Frigatebirds and Amish Buggies




An emerald sea and a sapphire sky.  Lying on the pearl-white beach at Lido Key, Florida.  Eyes focused on infinity, and up there it hangs - a Magnificent Frigatebird (that’s really its name), heading south to its mating grounds in April or May.  The first time I saw one, I was on Lido Beach in the Sarasota area, researching locations for my seventh Amish-Country Mystery, Harmless as Doves.  Lido is a beach like the one on famous Siesta Key just to the south, where Amish kids, in Florida for a winter vacation at Pinecraft, like to swim.  So my wife Madonna and I were there at Lido, taking in the sights, and that first Magnificent Frigatebird came into view overhead.

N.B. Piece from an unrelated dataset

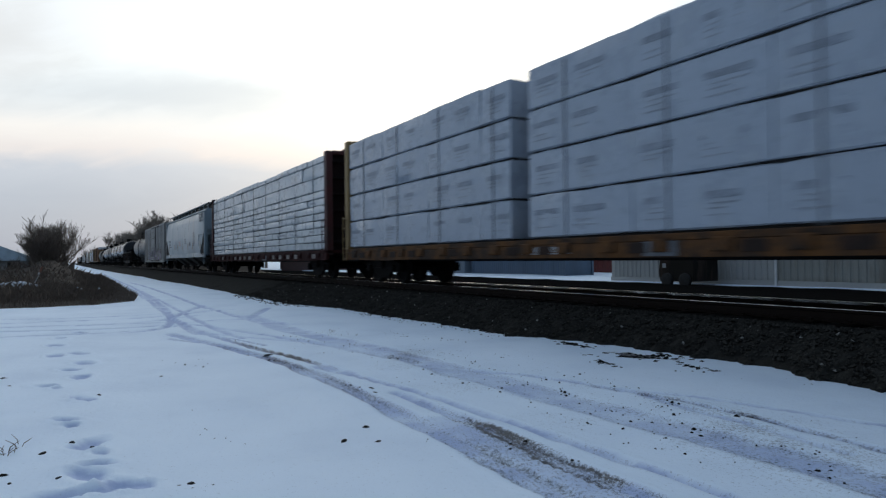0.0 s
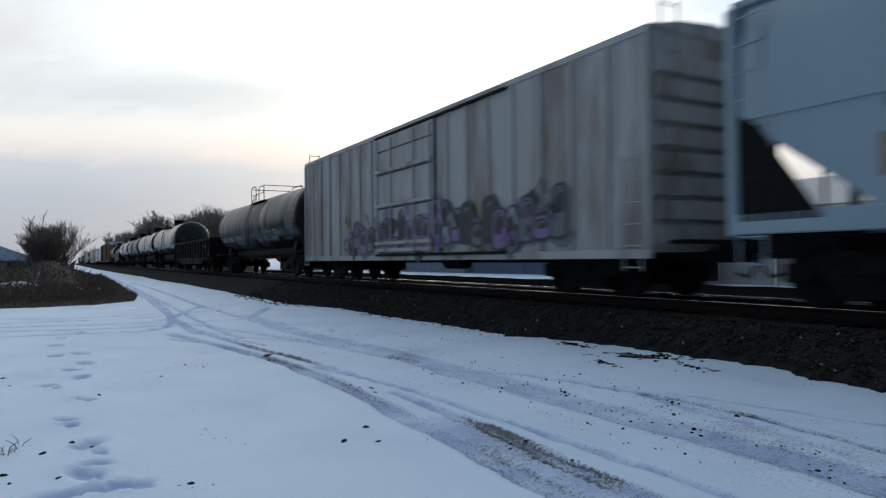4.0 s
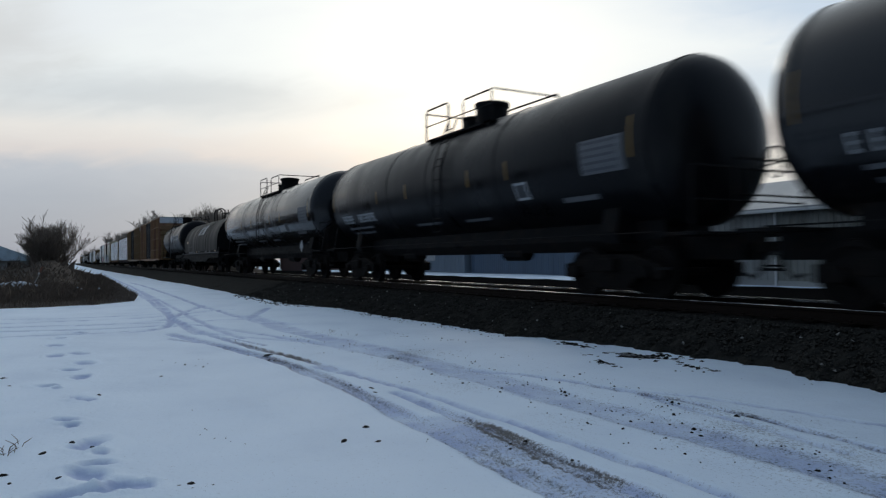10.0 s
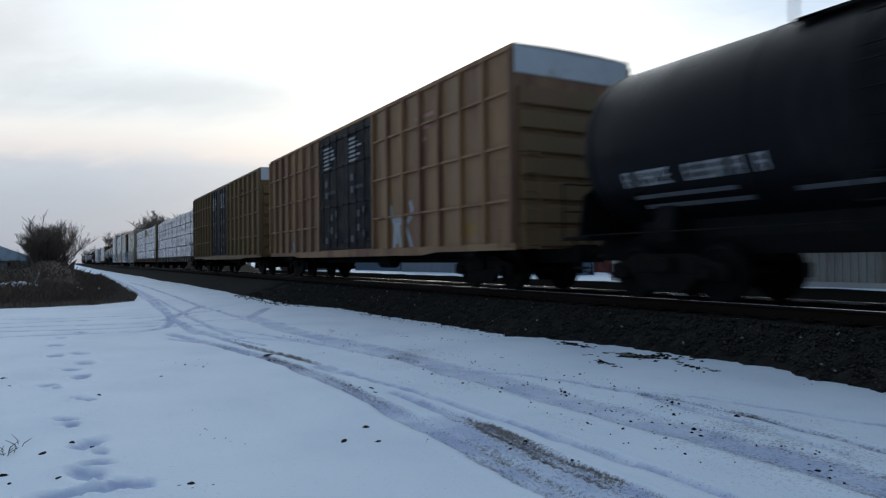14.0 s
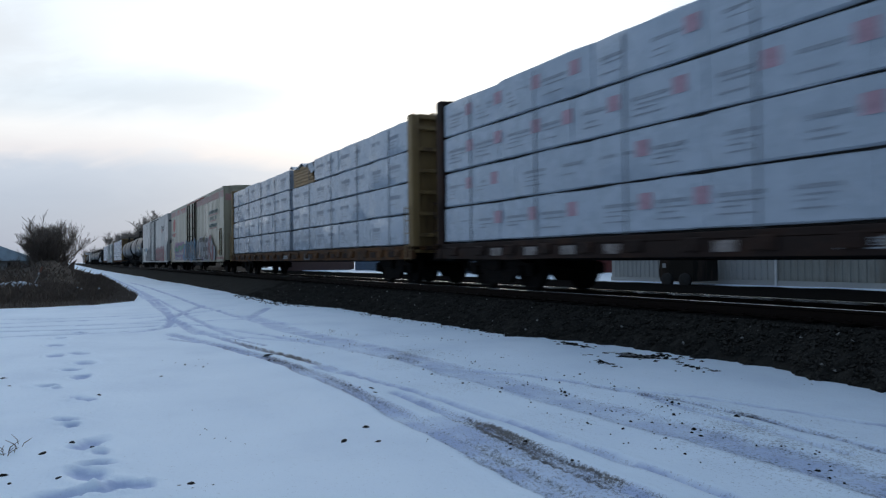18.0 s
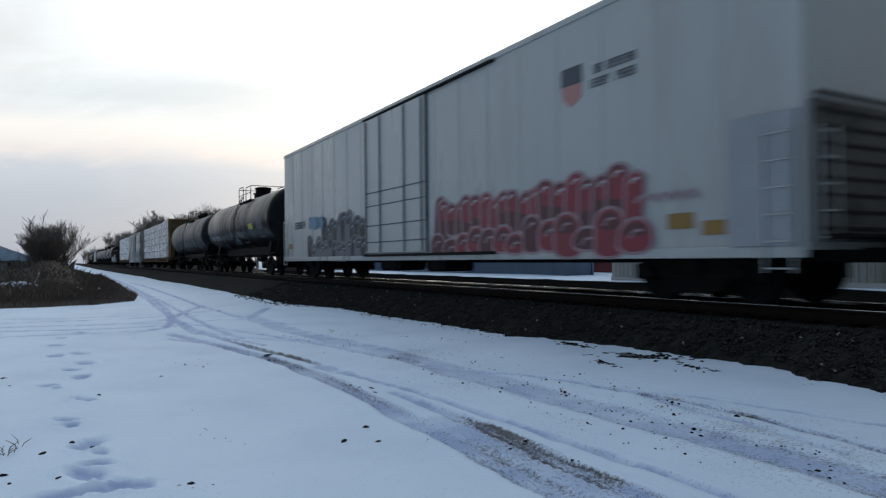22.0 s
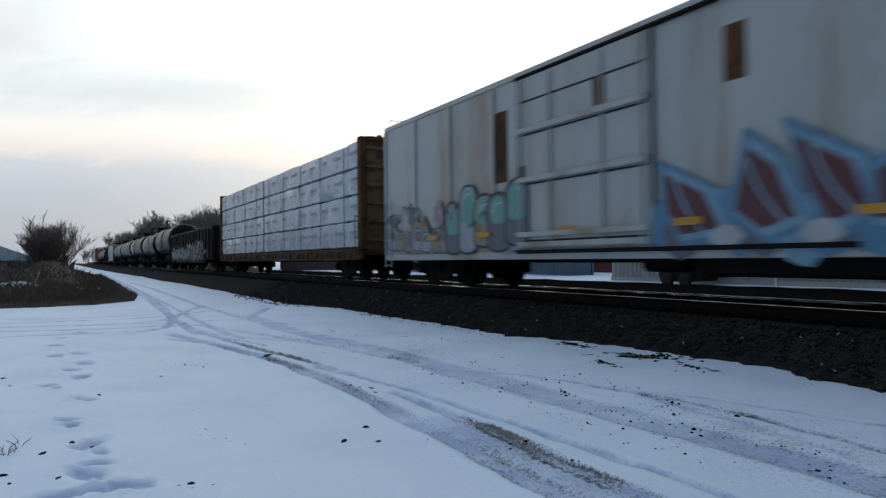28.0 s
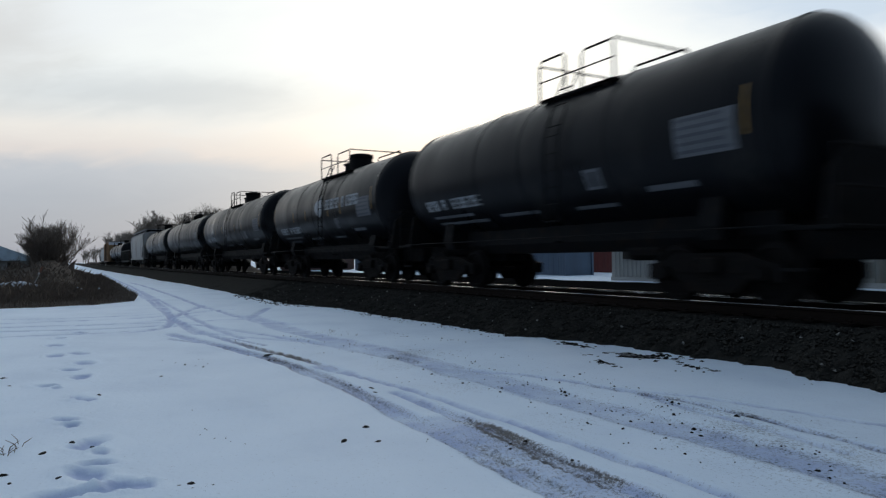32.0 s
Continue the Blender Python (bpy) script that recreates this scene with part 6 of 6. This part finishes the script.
def container(x, y, length, mat, label, turn=0.0, high=2.6, up=0.0):
    b = thing("shipping_container", label, "container", "shipping containers in the yard", at=(x, y, 0.05 + up))
    b.rotation_euler = (0, 0, radians(turn))
    w = 2.44
    siding("side_panel", -length / 2, length / 2, -w / 2, 0.1, high, mat, b, 0.28)
    siding("side_panel", -length / 2, length / 2, w / 2 - 0.1, 0.1, high, mat, b, 0.28)
    part("roof", Shape().box(-length / 2, length / 2, -w / 2, w / 2, high, high + 0.05, 0.01), mat, b)
    for sx in (-1, 1):
        part("end_panel", Shape().box(*sorted((sx * length / 2, sx * (length / 2 - 0.06))), -w / 2, w / 2, 0.1, high), mat, b)
        for sy in (-1, 1):
            part("corner_post", Shape().box(sx * length / 2 - 0.09, sx * length / 2 + 0.09, sy * w / 2 - 0.09, sy * w / 2 + 0.09, 0.0, high + 0.06, 0.01), mat, b)
    part("bottom_rail", Shape().box(-length / 2, length / 2, -w / 2 - 0.05, -w / 2 + 0.05, 0.0, 0.16), mat, b)
    bars(b, [(-1.2, 0.9, 1.2, 1.7)], mark_white, -w / 2 - 0.05, "pale lettering patch", "painted_panel")


container(-42.6, 31.6, 12.2, cont_blue, "blue ribbed shipping container")
container(-42.6, 31.6, 12.2, cont_paleblue, "pale blue shipping container stacked on a blue one", up=2.71)
container(-55.5, 31.2, 12.2, cont_paleblue, "pale blue ribbed shipping container")
container(-55.5, 31.2, 12.2, cont_blue, "blue shipping container stacked on a pale one", up=2.71)
container(-45.8, 39.2, 12.2, cont_red, "dark red ribbed shipping container", high=2.9)
container(-45.8, 39.2, 12.2, cont_red, "dark red shipping container on top of another", high=2.9, up=3.0)
container(-69.0, 31.5, 12.2, cont_blue, "blue ribbed shipping container along the yard")


def round_bin():
    b = thing("dark_trailer", "small dark rounded trailer parked against the wall", "trailer", at=(-20.95, 24.6, 0.05))
    o = [(-0.95, 0.25), (-1.02, 0.7), (-0.92, 1.25), (-0.65, 1.50), (0.85, 1.50), (0.92, 1.4), (0.92, 0.25)]
    part("body", Shape().prism(o, "y", -0.8, 0.8), gon_black, b, "black rounded box body", smooth=30)
    for x in (-0.5, 0.5):
        part("wheel", Shape().lathe([(-0.92, 0.1), (-0.92, 0.26), (-0.90, 0.31), (-0.75, 0.31), (-0.72, 0.2)], (x, 0, 0.31), "y", 18), rubber, b, smooth=40)
    part("number_patch", Shape().box(-0.80, -0.60, -0.815, -0.80, 0.85, 1.05), mark_white, b, "small white patch")


round_bin()


def gabled_house():
    b = thing("gabled_shed", "grey shed with a pale gable end and dark roof", "shed", at=(-26.6, 44.0, -1.0))
    part("wall", Shape().prism([(-4.0, 0.0), (4.0, 0.0), (4.0, 4.0), (0.0, 6.3), (-4.0, 4.0)], "y", -3.0, 6.0), wall_grey, b, "pale grey wall with gable")
    for sd in (-1, 1):
        part("roof", Shape().prism([(sd * 4.4, 3.72), (0.0, 6.28), (0.0, 6.5), (sd * 4.5, 3.92)], "y", -3.4, 6.4), gap_dark, b, "dark pitched roof")


gabled_house()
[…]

I watched it for the longest time, as it glided south, as slow as a black Amish buggy, never once flapping its long wings, each one bent like a boomerang to harness the wind.  That Magnificent Frigatebird had someplace to be, but it didn’t evidently need to be there that day.  Whenever it got there would be soon enough, it seemed to say.  When it needed more altitude, it just glided back over land, circled up the staircase of a suitable thermal, and then took course again for the south.  Lazy.  Serene.  Surreal.

I’ve often wondered how to explain the pace of travel behind a slow Amish buggy on the narrow lanes of Holmes County, Ohio.  You find yourself trapped behind one, on a curvy or hilly road, and that’s where you’ll stay for a while.  Like the Frigatebird, they may have someplace to be, but it might not be today.  You’re in glide mode, and you might as well ride the thermals.

That’s what’s it’s like to travel behind a black Amish buggy – like the glide of a Magnificent Frigatebird.  Slow and high above it all.  Other-worldly.  Impossibly unhurried.  You may have someplace to be, but you might not get there today.